Il est courant de présenter l’affaire comme ayant divisé la France en deux camps, dreyfusards et antidreyfusards, division illustrée par la célèbre caricature de Caran d’Ache : « Un dîner en famille. Ils en ont parlé ». C’est oublier que le dessin date de 1898, soit quatre ans après le début de l’affaire. En effet, lorsque le scandale du bordereau éclate en 1894 et que le capitaine Dreyfus est désigné coupable de forfaiture et de haute-trahison par l’état-major, tout le monde, les antirépublicains comme les républicains, est antidreyfusard. Même Jaurès ne déroge pas à la règle, avant de se raviser plus tard. On pourrait aisément parler d’une unité nationale antidreyfusarde. C’est la première affaire Dreyfus (voir au sujet du découpage historique entre première et deuxième affaire Dreyfus le livre de Shlomo Sand : La fin des intellectuels français, à paraître prochainement aux éditions La Découverte)

Lorsque Mathieu Dreyfus apprend l’incarcération de son frère à la prison du Cherche-Midi, il se rend en hâte à Paris et il a toutes les peines du monde à trouver quelqu’un qui puisse défendre sa cause. Le consensus est à la certitude de la culpabilité du premier juif à devenir officier supérieur. Il existe pourtant de rares personnalités pour qui ce consensus national suscite méfiance voire répugnance. Aux yeux de tous, ils sont des hurluberlus. Le premier d’entre eux est le journaliste Bernard Lazare. Issu d’une famille juive originaire de Nîmes et peu portée sur la pratique religieuse, Lazare est un poète anarchiste et un critique littéraire passionné. Il déteste le militaire Dreyfus qui incarne certainement tout ce qu’il rejette, mais d’emblée il a la certitude qu’il est innocent et que l’affaire repose sur une escroquerie. Lazare ne se fie ni à l’armée, ni à l’Etat et il comprend qu’un officier juif dont la famille a quitté l’Alsace natale après son annexion ne peut être qu’un patriote. Il est d’ailleurs probable que Lazare trouve ce patriotisme grotesque, mais il y voit la manifestation de l’innocence du capitaine. Il n’est pas tout à fait seul car, à l’extrême-gauche de l’échiquier politique français, Jean Allemane et ses partisans sont eux-aussi immédiatement convaincus de l’innocence de Dreyfus. Comme Lazare, ils sont insensibles au conformisme et au consensus politique et, comme Lazare, ils seront des pionniers de sa défense malgré leur antipathie à l’encontre du personnage. La conscience qu’a Lazare de sa faible notoriété le pousse à aller voir Zola – dont il n’aime pas l’œuvre - et à convaincre le célèbre romancier de s’engager publiquement dans la défense de Dreyfus. Le 13 janvier 1898 parait J’accuse dans le journal L’Aurore. C’est le début d’un rééquilibrage de l’opinion qui va enfin permettre l’émergence d’un camp dreyfusard d’une réelle ampleur, ouvrant ainsi la deuxième affaire Dreyfus (S. Sand, op.cit.).

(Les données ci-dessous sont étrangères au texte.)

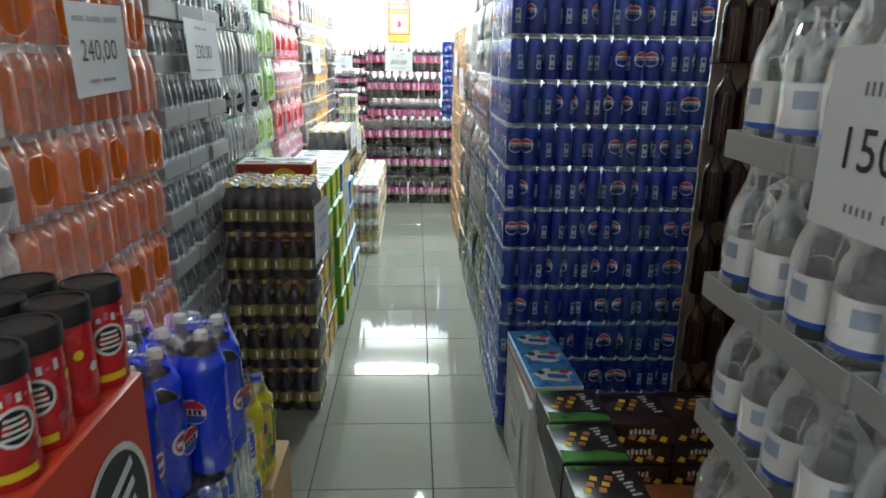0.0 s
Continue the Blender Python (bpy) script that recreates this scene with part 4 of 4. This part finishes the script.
for k in range(5):
    spots.disc(-0.05 + 0.026 * k, -0.0035, 0.07 + 0.05 * (k * 2 % 3), 0.014, 0.018, (1, 0, 0.3), (-0.3, 0, 1), k % 2, 12)
put("print", spots.mesh("print", [GREEN_LINE, DEEP_BLUE], False), ye.ob, None, "green and navy printed spots")
ye.at(pose(-0.428, 1.665, 0.339, 0, 0, 82))
tagged(put("crate", Shape().box(-0.75, 1.61, 0, -0.41, 1.86, 0.337, 0, 0.005).mesh("crate", [CARD])), "brown carton under yellow soda bottles", "carton")

# ---------- near right: sweets cartons and the gazoz rack ----------
SKY = mat("sky_print", (0.03, 0.25, 0.6), 0.3, vary=0.1, coat=0.3)
LEAF = mat("leaf_print", (0.05, 0.22, 0.02), 0.3, vary=0.5, scale=25, coat=0.3)
COCOA = mat("cocoa_print", (0.035, 0.014, 0.010), 0.35, vary=0.3, scale=25)
sw = thing("sweets_carton", "pale blue and white printed sweets carton", "carton")
put("body", Shape().box(0, 0, 0, 0.165, 0.46, 0.07, 0, 0.002).mesh("body", [BOX_WHITE]), sw)
pr = Shape().box(0.003, 0.003, 0.07, 0.162, 0.457, 0.0715, 0)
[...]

Ce n’est pas là la seule séquence historique qui illustre le rôle de minoritaires atypiques que leurs adversaires, à la fois cyniques et imbéciles, cherchent à ridiculiser. En 1931, lorsque se tient l’exposition coloniale de Paris, seuls les surréalistes réagissent immédiatement en appelant à ne pas s’y rendre. Le consensus est alors à l’attrait pour l’exotisme artificiel, à la célébration du prestige de l’empire et à la satisfaction de se prouver que l’on appartient à la race supérieure en gloussant d’aise devant les grilles des zoos humains. Le tract Ne visitez pas l’exposition coloniale, co-rédigé par André Breton résonne parfois comme un écho jusqu’à nos jours : « N’en déplaise au scandaleux Parti Socialiste et à la jésuitique Ligue des Droits de l’Homme, il serait un peu fort que nous distinguions entre la bonne et la mauvaise façon de coloniser. »

Ni Bernard Lazare, ni les Allémanistes, ni les surréalistes des années 30 n’étaient considérés comme des « modérés » et il est même probable que s’ils surgissaient du passé dans la France d’aujourd’hui ils seraient classés dans cette catégorie si floue des « extrémistes ». Ils n’étaient sans doute pas plus modérés qu’extrémistes, mais ils étaient des visionnaires nourris d’un anticonformisme dont la gauche contemporaine ferait bien de s’inspirer.